(Clips as scene scripts)
* * * *
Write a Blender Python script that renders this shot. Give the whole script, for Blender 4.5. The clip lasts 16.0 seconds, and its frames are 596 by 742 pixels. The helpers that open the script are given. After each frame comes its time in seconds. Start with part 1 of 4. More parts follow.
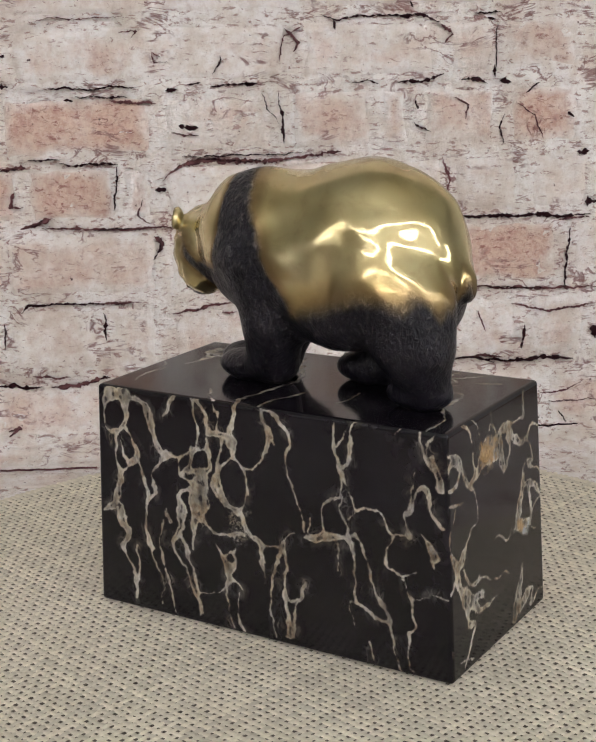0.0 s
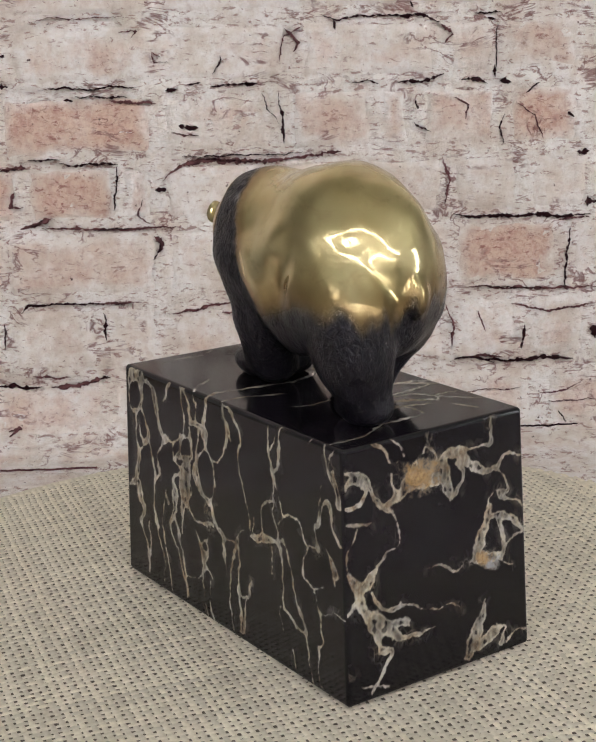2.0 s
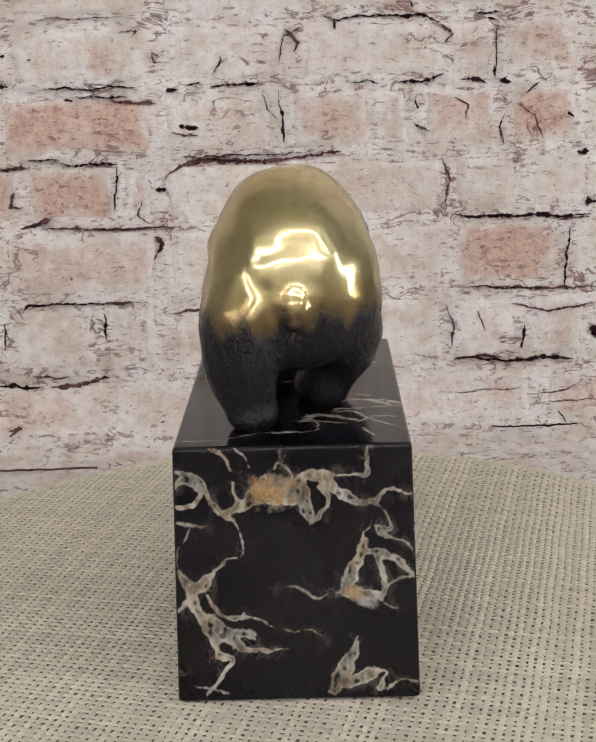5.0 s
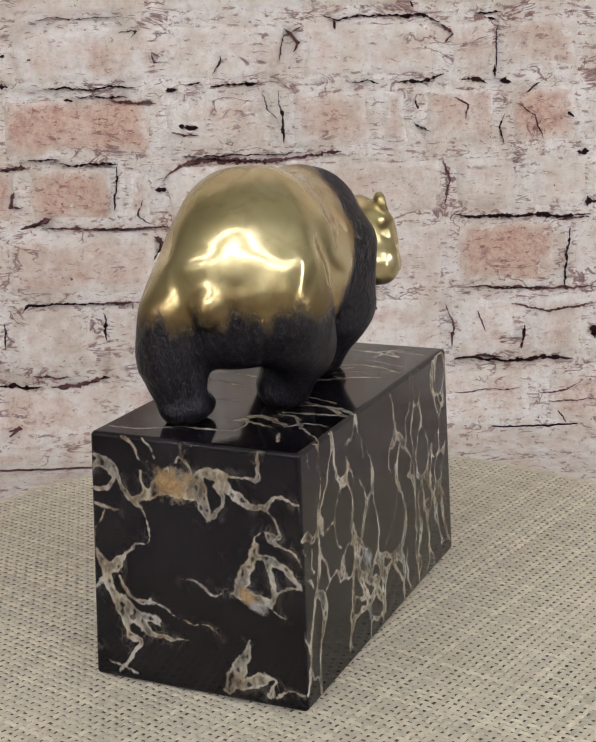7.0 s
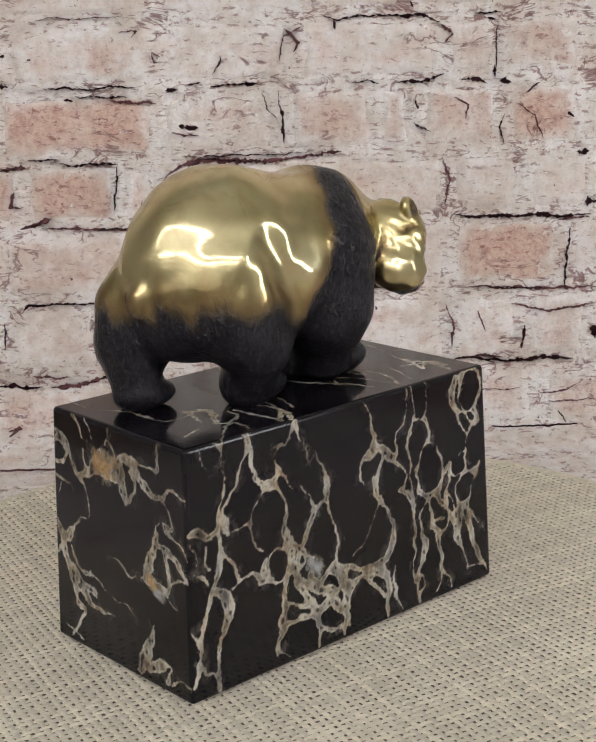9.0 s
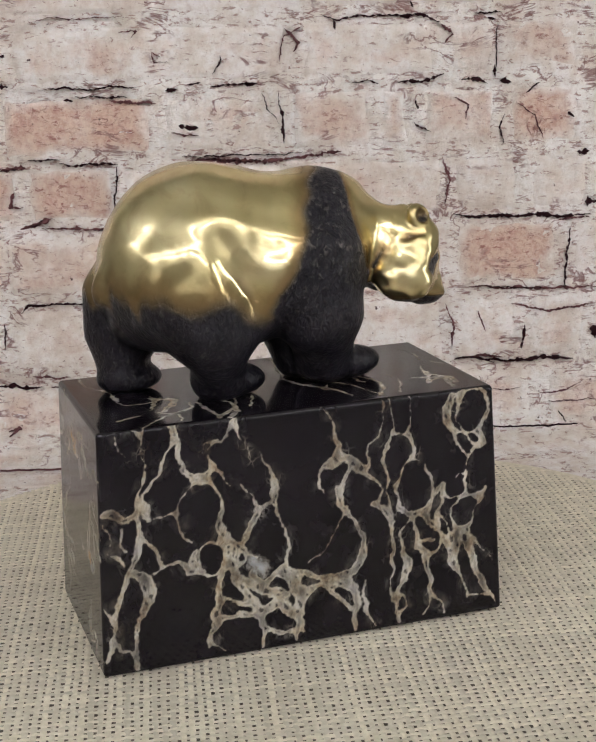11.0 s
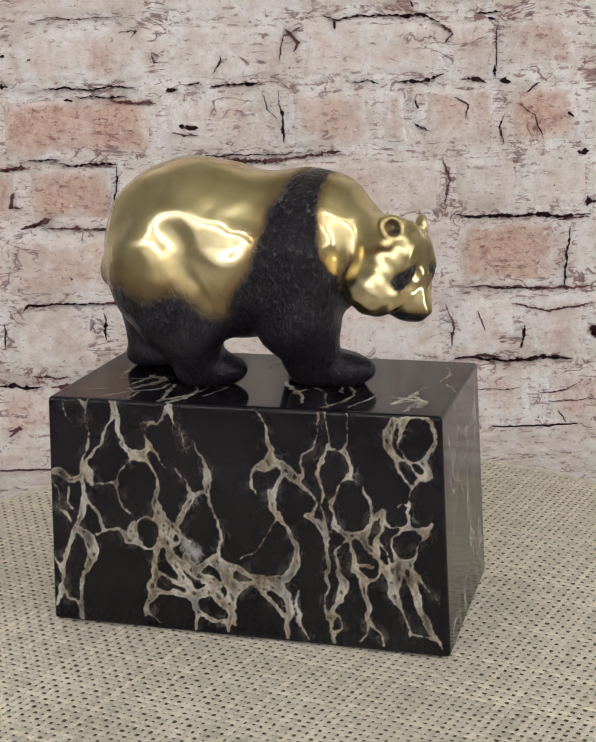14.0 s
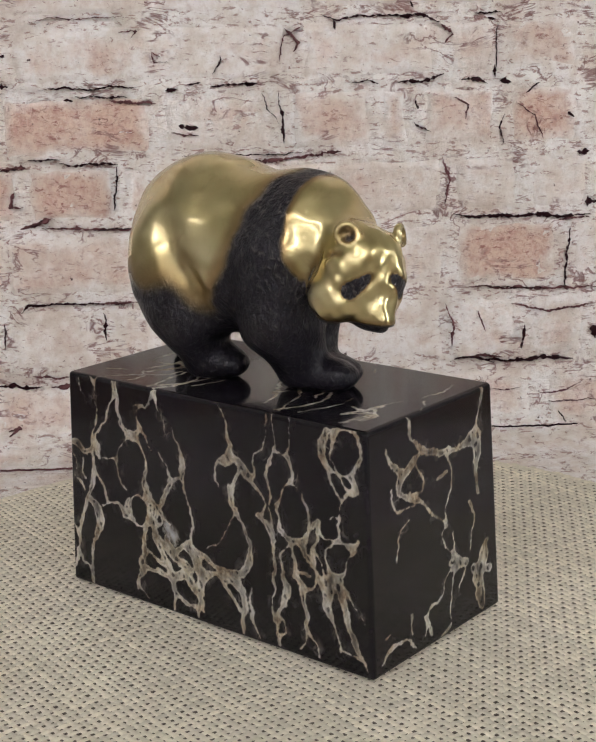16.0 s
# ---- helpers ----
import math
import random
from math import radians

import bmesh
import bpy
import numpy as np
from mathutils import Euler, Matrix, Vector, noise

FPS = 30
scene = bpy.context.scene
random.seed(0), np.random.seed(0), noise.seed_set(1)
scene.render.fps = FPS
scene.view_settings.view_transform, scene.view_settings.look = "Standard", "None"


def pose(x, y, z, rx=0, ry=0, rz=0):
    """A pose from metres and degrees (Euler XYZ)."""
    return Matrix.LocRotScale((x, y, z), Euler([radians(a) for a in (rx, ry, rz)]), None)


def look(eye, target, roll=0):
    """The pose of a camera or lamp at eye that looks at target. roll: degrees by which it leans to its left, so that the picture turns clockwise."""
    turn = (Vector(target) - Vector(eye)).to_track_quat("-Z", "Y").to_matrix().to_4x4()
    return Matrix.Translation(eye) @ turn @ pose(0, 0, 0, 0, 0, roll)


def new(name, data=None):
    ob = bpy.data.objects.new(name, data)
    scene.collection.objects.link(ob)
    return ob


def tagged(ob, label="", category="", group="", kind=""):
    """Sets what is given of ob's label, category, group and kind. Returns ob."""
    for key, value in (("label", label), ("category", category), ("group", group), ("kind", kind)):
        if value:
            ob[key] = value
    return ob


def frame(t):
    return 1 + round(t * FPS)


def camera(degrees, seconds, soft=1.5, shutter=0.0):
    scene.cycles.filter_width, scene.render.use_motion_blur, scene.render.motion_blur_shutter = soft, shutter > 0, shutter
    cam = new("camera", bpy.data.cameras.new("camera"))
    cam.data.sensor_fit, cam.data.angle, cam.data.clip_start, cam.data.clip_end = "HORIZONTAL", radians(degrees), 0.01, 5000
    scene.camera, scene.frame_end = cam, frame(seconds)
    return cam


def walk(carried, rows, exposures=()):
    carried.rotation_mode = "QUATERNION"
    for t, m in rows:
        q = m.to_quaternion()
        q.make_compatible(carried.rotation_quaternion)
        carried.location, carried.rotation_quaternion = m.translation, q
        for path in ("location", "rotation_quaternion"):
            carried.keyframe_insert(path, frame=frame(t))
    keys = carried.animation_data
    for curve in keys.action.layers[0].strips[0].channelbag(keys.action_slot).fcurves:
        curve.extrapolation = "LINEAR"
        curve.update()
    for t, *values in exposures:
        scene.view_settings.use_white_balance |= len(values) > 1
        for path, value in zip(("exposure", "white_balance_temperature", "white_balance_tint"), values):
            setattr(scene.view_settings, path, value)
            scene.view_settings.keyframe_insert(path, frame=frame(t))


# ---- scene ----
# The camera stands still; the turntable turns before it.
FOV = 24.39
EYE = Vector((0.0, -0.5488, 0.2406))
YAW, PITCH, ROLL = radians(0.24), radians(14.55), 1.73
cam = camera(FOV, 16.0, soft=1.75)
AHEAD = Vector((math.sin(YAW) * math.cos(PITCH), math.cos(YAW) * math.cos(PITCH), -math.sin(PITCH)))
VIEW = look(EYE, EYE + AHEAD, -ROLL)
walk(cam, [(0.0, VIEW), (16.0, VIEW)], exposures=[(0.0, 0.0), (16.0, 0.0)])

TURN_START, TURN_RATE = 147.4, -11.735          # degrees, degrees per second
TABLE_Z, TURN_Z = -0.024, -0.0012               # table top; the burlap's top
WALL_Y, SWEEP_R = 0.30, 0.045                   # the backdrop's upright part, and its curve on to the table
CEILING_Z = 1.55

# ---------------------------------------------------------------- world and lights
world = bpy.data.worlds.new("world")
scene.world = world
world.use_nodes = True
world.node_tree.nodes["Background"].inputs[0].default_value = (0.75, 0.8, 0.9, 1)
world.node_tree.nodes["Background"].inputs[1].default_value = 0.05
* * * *
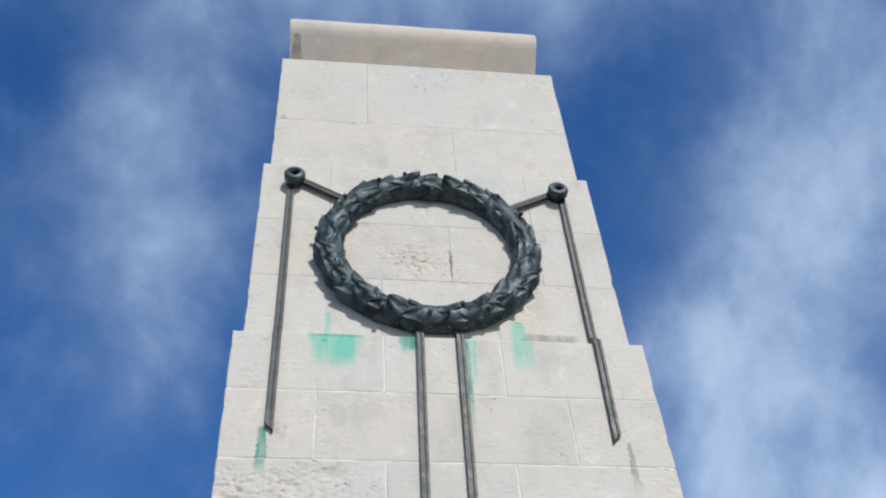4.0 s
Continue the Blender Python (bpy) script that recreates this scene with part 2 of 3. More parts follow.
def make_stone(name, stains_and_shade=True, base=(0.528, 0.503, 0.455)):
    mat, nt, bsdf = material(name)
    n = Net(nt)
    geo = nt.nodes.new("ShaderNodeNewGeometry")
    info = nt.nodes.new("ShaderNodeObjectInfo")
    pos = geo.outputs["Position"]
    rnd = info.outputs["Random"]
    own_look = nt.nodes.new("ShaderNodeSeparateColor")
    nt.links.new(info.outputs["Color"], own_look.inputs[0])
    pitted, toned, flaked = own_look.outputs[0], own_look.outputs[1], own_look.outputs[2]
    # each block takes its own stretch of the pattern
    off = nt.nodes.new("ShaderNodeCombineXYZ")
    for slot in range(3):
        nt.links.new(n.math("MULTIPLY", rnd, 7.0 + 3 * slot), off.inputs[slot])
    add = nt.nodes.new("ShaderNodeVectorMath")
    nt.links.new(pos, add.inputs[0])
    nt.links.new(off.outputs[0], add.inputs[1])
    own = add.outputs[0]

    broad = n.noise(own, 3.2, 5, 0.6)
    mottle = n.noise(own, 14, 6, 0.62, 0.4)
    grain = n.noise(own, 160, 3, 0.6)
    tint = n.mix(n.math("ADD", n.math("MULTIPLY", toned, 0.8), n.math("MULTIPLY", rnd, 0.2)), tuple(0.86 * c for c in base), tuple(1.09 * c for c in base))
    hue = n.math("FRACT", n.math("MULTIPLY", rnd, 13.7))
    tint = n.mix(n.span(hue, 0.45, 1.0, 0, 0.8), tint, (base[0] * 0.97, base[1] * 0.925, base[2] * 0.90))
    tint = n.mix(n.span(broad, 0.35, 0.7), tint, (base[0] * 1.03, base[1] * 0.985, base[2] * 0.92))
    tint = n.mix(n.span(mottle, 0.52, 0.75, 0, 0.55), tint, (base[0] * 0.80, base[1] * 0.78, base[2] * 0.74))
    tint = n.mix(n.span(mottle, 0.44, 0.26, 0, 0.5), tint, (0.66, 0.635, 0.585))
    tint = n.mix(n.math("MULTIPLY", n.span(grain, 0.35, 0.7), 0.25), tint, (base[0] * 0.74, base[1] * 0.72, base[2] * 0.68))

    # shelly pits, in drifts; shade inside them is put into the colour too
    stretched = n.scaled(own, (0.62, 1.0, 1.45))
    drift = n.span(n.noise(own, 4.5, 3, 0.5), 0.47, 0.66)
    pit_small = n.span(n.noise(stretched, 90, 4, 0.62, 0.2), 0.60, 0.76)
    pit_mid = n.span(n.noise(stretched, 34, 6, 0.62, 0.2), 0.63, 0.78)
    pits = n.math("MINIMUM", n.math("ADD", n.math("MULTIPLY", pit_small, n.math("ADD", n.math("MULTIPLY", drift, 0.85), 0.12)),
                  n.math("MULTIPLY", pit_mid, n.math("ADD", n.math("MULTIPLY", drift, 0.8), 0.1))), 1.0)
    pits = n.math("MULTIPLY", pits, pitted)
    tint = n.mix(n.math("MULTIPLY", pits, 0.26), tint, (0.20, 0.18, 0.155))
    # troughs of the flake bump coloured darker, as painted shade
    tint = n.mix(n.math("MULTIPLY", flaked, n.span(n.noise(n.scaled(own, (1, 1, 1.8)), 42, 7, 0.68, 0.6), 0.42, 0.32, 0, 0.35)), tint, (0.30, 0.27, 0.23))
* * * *
Given exercise: Return a copy of every line that includes the word "parts".

Output below:
Write a Blender Python script that renders this shot. Give the whole script, for Blender 4.5. The clip lasts 16.0 seconds, and its frames are 596 by 742 pixels. The helpers that open the script are given. After each frame comes its time in seconds. Start with part 1 of 4. More parts follow.
Continue the Blender Python (bpy) script that recreates this scene with part 2 of 3. More parts follow.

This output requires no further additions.